[Your task] Repeat every line of the data exactly, but not the pictures.

>>

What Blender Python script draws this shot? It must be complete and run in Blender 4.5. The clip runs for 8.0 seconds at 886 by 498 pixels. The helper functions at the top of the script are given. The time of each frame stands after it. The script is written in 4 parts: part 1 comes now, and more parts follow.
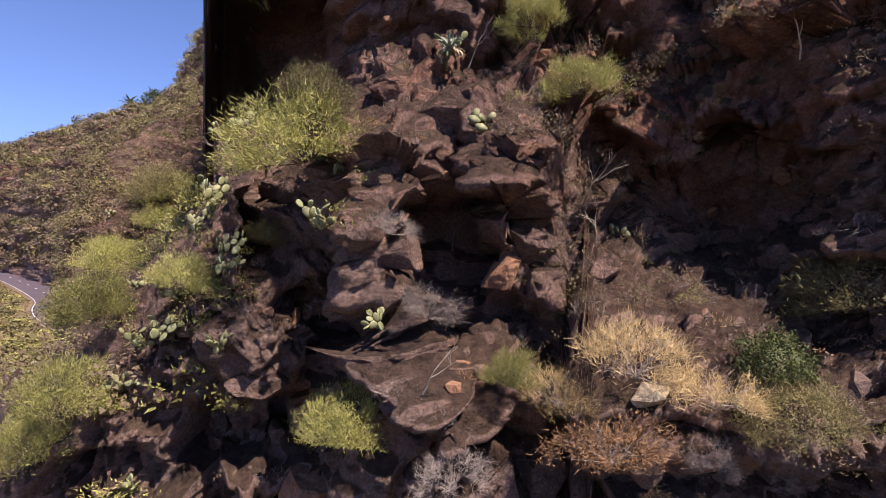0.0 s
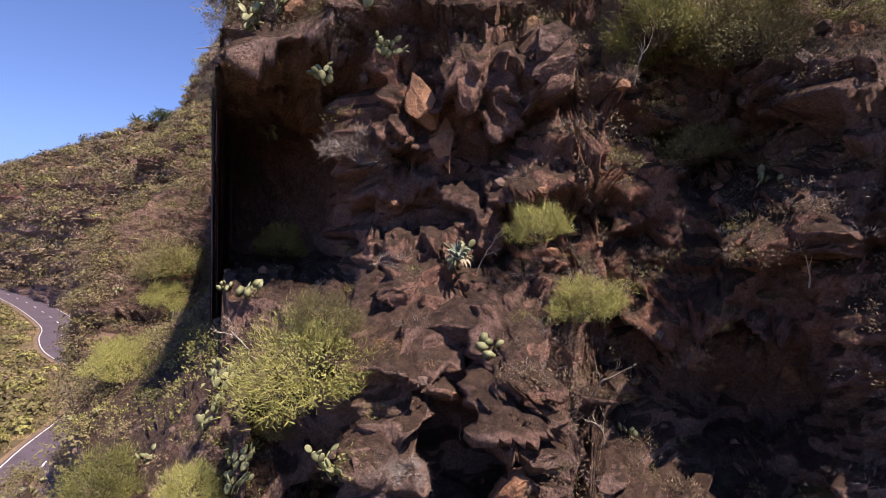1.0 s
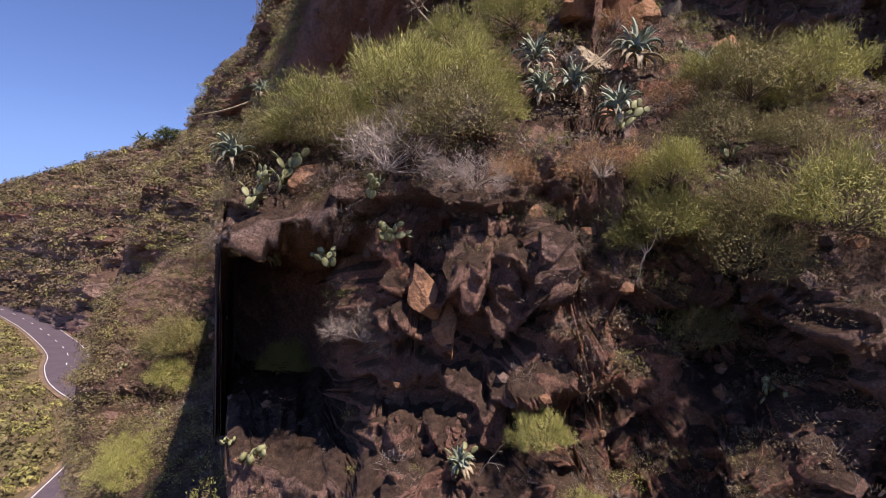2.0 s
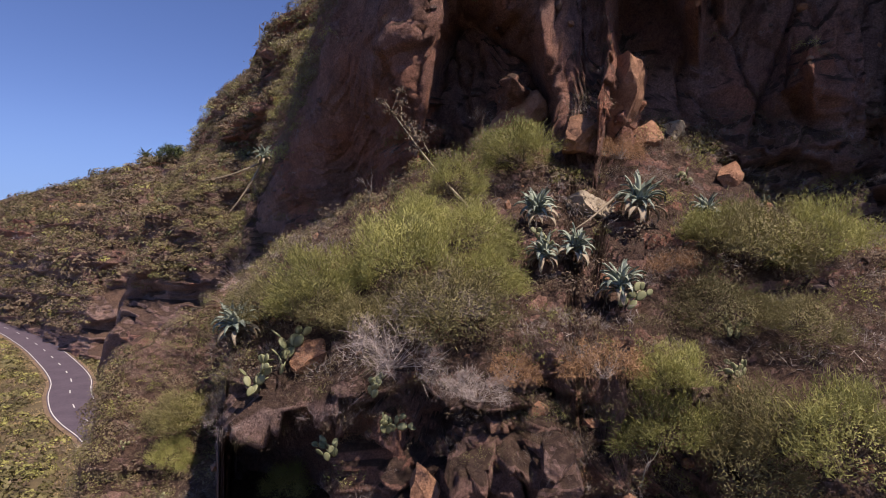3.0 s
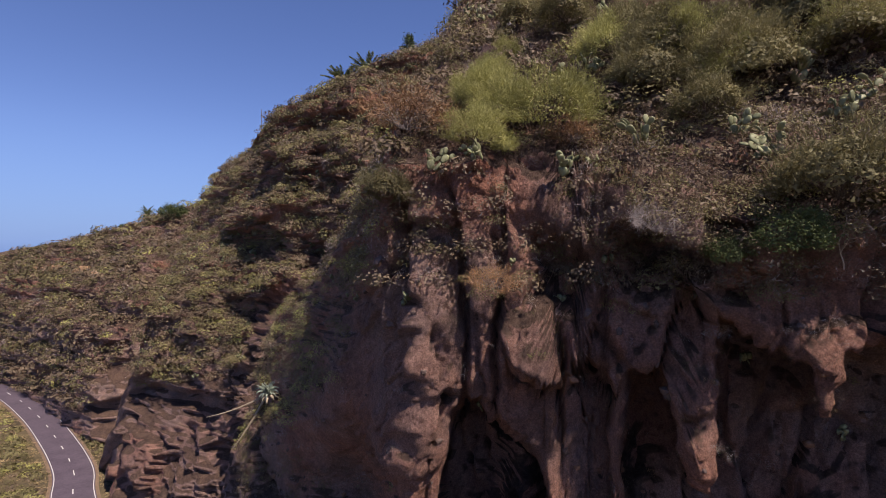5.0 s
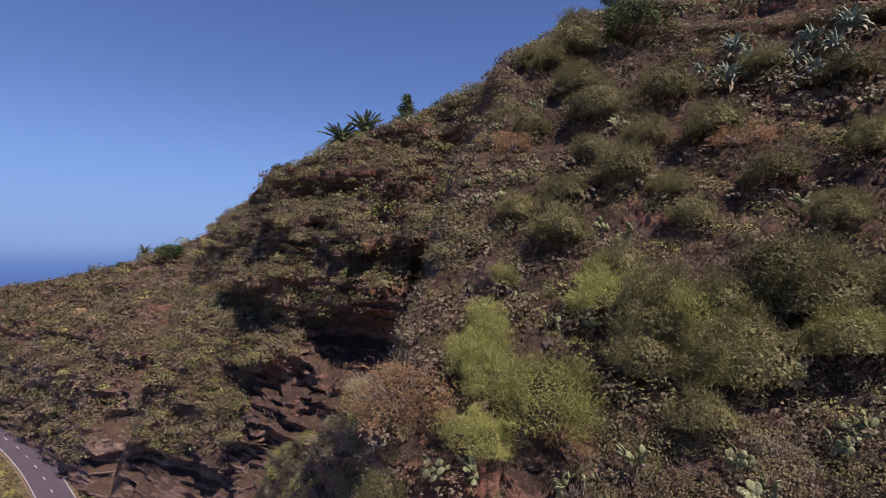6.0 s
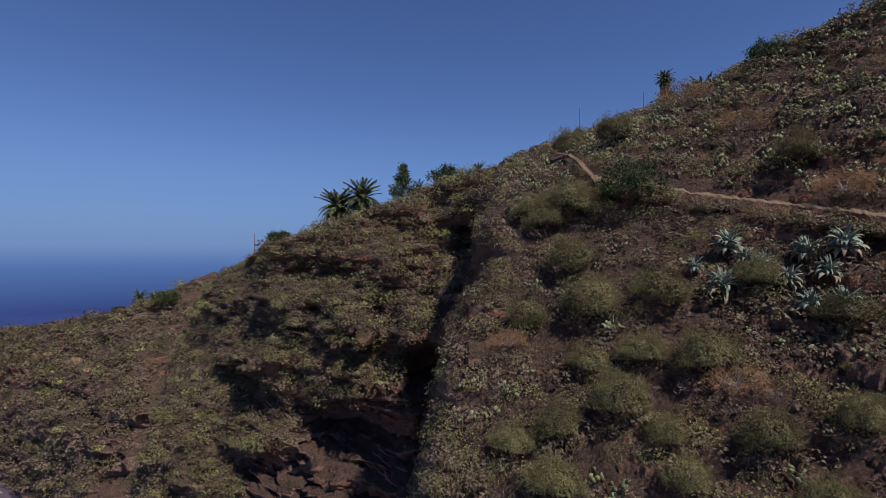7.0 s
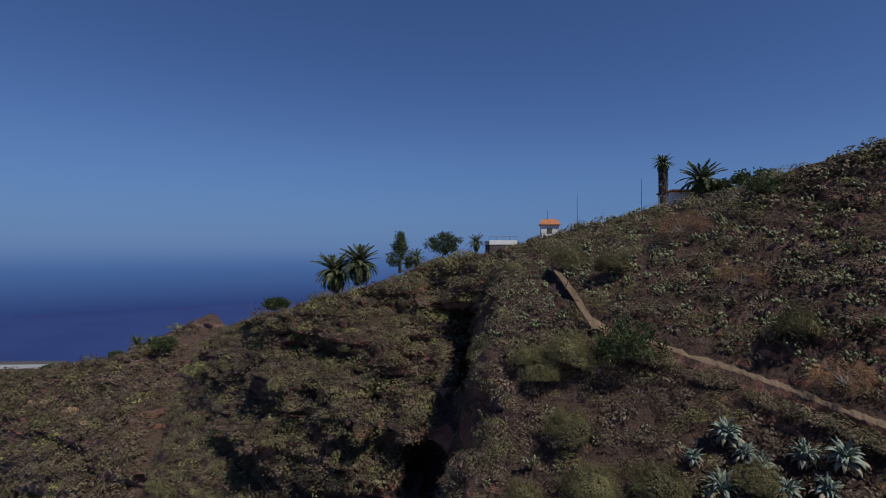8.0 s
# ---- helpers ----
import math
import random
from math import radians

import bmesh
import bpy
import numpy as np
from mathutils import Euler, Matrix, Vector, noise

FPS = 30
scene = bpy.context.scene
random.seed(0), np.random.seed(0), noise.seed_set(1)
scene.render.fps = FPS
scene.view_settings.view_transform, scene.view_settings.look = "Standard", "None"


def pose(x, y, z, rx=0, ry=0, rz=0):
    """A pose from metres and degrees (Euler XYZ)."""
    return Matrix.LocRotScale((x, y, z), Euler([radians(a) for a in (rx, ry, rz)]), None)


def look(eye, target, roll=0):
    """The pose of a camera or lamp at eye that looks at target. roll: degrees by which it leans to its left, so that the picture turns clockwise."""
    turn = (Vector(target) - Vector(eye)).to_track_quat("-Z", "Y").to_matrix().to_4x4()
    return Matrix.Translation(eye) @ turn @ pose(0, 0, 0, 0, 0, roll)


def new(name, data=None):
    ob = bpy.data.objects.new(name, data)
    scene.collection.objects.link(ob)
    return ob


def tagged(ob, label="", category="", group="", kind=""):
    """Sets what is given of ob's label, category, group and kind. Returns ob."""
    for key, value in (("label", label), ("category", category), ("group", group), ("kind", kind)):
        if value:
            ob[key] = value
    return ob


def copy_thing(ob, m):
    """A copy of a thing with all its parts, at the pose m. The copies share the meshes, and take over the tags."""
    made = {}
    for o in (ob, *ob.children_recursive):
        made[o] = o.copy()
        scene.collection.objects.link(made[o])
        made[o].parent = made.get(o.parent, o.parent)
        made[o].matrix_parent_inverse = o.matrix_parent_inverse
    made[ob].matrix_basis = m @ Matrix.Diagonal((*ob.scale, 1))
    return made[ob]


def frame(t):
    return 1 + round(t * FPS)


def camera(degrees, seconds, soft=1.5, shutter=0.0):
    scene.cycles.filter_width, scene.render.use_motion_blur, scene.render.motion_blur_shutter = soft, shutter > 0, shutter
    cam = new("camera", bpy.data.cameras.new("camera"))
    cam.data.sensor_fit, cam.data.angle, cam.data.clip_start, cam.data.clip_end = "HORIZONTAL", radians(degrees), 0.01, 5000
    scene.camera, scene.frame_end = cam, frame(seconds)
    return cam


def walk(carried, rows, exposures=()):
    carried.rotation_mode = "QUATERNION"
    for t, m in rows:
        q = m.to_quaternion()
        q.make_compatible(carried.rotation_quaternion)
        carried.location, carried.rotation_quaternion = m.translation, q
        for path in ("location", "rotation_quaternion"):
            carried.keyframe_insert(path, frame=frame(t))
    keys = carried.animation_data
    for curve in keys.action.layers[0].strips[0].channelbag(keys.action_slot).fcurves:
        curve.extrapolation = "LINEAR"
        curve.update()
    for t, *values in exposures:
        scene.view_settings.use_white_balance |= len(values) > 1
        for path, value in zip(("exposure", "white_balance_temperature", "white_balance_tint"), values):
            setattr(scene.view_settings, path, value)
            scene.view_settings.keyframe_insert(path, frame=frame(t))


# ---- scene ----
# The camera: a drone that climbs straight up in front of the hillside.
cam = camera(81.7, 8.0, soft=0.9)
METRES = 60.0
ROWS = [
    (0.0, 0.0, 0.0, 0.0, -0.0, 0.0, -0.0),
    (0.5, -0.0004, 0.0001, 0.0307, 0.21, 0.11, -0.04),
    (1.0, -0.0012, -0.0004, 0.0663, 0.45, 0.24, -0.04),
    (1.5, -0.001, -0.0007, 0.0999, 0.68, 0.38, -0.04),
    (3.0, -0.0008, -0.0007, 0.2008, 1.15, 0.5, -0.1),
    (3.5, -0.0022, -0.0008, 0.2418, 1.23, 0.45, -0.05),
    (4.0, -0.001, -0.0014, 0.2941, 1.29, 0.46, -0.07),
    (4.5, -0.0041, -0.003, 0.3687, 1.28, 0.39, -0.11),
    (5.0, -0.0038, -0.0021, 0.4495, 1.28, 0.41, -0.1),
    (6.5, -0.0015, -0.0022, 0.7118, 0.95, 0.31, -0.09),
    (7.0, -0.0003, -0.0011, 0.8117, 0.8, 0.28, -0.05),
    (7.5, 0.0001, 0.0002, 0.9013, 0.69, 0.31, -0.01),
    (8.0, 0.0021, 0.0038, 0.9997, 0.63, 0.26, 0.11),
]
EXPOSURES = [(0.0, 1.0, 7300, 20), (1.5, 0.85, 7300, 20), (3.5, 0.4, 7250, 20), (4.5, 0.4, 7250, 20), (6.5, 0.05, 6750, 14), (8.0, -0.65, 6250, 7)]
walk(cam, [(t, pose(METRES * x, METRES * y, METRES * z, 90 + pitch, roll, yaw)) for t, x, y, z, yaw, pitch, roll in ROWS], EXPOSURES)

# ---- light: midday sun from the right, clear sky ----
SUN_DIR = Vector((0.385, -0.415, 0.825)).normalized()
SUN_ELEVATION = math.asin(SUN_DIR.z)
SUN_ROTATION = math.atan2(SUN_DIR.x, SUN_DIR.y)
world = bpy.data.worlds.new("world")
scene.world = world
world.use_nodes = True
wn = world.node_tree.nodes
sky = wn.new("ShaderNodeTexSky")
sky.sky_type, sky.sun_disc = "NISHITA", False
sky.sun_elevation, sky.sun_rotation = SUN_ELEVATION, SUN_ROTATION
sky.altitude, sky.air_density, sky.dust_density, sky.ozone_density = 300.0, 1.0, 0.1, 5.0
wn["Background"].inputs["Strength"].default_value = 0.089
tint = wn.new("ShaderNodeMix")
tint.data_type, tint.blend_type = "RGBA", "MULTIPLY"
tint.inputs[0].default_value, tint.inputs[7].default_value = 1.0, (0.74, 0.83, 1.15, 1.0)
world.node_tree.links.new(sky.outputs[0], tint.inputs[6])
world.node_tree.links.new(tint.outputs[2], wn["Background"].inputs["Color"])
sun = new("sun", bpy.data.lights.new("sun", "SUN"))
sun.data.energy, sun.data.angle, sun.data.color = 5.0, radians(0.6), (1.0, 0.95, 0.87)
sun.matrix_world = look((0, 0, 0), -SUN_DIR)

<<

[Worked solution]
What Blender Python script draws this shot? It must be complete and run in Blender 4.5. The clip runs for 8.0 seconds at 886 by 498 pixels. The helper functions at the top of the script are given. The time of each frame stands after it. The script is written in 4 parts: part 1 comes now, and more parts follow.
0.0 s
1.0 s
2.0 s
3.0 s
5.0 s
6.0 s
7.0 s
8.0 s
# ---- helpers ----
import math
import random
from math import radians

import bmesh
import bpy
import numpy as np
from mathutils import Euler, Matrix, Vector, noise

FPS = 30
scene = bpy.context.scene
random.seed(0), np.random.seed(0), noise.seed_set(1)
scene.render.fps = FPS
scene.view_settings.view_transform, scene.view_settings.look = "Standard", "None"


def pose(x, y, z, rx=0, ry=0, rz=0):
    """A pose from metres and degrees (Euler XYZ)."""
    return Matrix.LocRotScale((x, y, z), Euler([radians(a) for a in (rx, ry, rz)]), None)


def look(eye, target, roll=0):
    """The pose of a camera or lamp at eye that looks at target. roll: degrees by which it leans to its left, so that the picture turns clockwise."""
    turn = (Vector(target) - Vector(eye)).to_track_quat("-Z", "Y").to_matrix().to_4x4()
    return Matrix.Translation(eye) @ turn @ pose(0, 0, 0, 0, 0, roll)


def new(name, data=None):
    ob = bpy.data.objects.new(name, data)
    scene.collection.objects.link(ob)
    return ob


def tagged(ob, label="", category="", group="", kind=""):
    """Sets what is given of ob's label, category, group and kind. Returns ob."""
    for key, value in (("label", label), ("category", category), ("group", group), ("kind", kind)):
        if value:
            ob[key] = value
    return ob


def copy_thing(ob, m):
    """A copy of a thing with all its parts, at the pose m. The copies share the meshes, and take over the tags."""
    made = {}
    for o in (ob, *ob.children_recursive):
        made[o] = o.copy()
        scene.collection.objects.link(made[o])
        made[o].parent = made.get(o.parent, o.parent)
        made[o].matrix_parent_inverse = o.matrix_parent_inverse
    made[ob].matrix_basis = m @ Matrix.Diagonal((*ob.scale, 1))
    return made[ob]


def frame(t):
    return 1 + round(t * FPS)


def camera(degrees, seconds, soft=1.5, shutter=0.0):
    scene.cycles.filter_width, scene.render.use_motion_blur, scene.render.motion_blur_shutter = soft, shutter > 0, shutter
    cam = new("camera", bpy.data.cameras.new("camera"))
    cam.data.sensor_fit, cam.data.angle, cam.data.clip_start, cam.data.clip_end = "HORIZONTAL", radians(degrees), 0.01, 5000
    scene.camera, scene.frame_end = cam, frame(seconds)
    return cam


def walk(carried, rows, exposures=()):
    carried.rotation_mode = "QUATERNION"
    for t, m in rows:
        q = m.to_quaternion()
        q.make_compatible(carried.rotation_quaternion)
        carried.location, carried.rotation_quaternion = m.translation, q
        for path in ("location", "rotation_quaternion"):
            carried.keyframe_insert(path, frame=frame(t))
    keys = carried.animation_data
    for curve in keys.action.layers[0].strips[0].channelbag(keys.action_slot).fcurves:
        curve.extrapolation = "LINEAR"
        curve.update()
    for t, *values in exposures:
        scene.view_settings.use_white_balance |= len(values) > 1
        for path, value in zip(("exposure", "white_balance_temperature", "white_balance_tint"), values):
            setattr(scene.view_settings, path, value)
            scene.view_settings.keyframe_insert(path, frame=frame(t))


# ---- scene ----
# The camera: a drone that climbs straight up in front of the hillside.
cam = camera(81.7, 8.0, soft=0.9)
METRES = 60.0
ROWS = [
    (0.0, 0.0, 0.0, 0.0, -0.0, 0.0, -0.0),
    (0.5, -0.0004, 0.0001, 0.0307, 0.21, 0.11, -0.04),
    (1.0, -0.0012, -0.0004, 0.0663, 0.45, 0.24, -0.04),
    (1.5, -0.001, -0.0007, 0.0999, 0.68, 0.38, -0.04),
    (3.0, -0.0008, -0.0007, 0.2008, 1.15, 0.5, -0.1),
    (3.5, -0.0022, -0.0008, 0.2418, 1.23, 0.45, -0.05),
    (4.0, -0.001, -0.0014, 0.2941, 1.29, 0.46, -0.07),
    (4.5, -0.0041, -0.003, 0.3687, 1.28, 0.39, -0.11),
    (5.0, -0.0038, -0.0021, 0.4495, 1.28, 0.41, -0.1),
    (6.5, -0.0015, -0.0022, 0.7118, 0.95, 0.31, -0.09),
    (7.0, -0.0003, -0.0011, 0.8117, 0.8, 0.28, -0.05),
    (7.5, 0.0001, 0.0002, 0.9013, 0.69, 0.31, -0.01),
    (8.0, 0.0021, 0.0038, 0.9997, 0.63, 0.26, 0.11),
]
EXPOSURES = [(0.0, 1.0, 7300, 20), (1.5, 0.85, 7300, 20), (3.5, 0.4, 7250, 20), (4.5, 0.4, 7250, 20), (6.5, 0.05, 6750, 14), (8.0, -0.65, 6250, 7)]
walk(cam, [(t, pose(METRES * x, METRES * y, METRES * z, 90 + pitch, roll, yaw)) for t, x, y, z, yaw, pitch, roll in ROWS], EXPOSURES)

# ---- light: midday sun from the right, clear sky ----
SUN_DIR = Vector((0.385, -0.415, 0.825)).normalized()
SUN_ELEVATION = math.asin(SUN_DIR.z)
SUN_ROTATION = math.atan2(SUN_DIR.x, SUN_DIR.y)
world = bpy.data.worlds.new("world")
scene.world = world
world.use_nodes = True
wn = world.node_tree.nodes
sky = wn.new("ShaderNodeTexSky")
sky.sky_type, sky.sun_disc = "NISHITA", False
sky.sun_elevation, sky.sun_rotation = SUN_ELEVATION, SUN_ROTATION
sky.altitude, sky.air_density, sky.dust_density, sky.ozone_density = 300.0, 1.0, 0.1, 5.0
wn["Background"].inputs["Strength"].default_value = 0.089
tint = wn.new("ShaderNodeMix")
tint.data_type, tint.blend_type = "RGBA", "MULTIPLY"
tint.inputs[0].default_value, tint.inputs[7].default_value = 1.0, (0.74, 0.83, 1.15, 1.0)
world.node_tree.links.new(sky.outputs[0], tint.inputs[6])
world.node_tree.links.new(tint.outputs[2], wn["Background"].inputs["Color"])
sun = new("sun", bpy.data.lights.new("sun", "SUN"))
sun.data.energy, sun.data.angle, sun.data.color = 5.0, radians(0.6), (1.0, 0.95, 0.87)
sun.matrix_world = look((0, 0, 0), -SUN_DIR)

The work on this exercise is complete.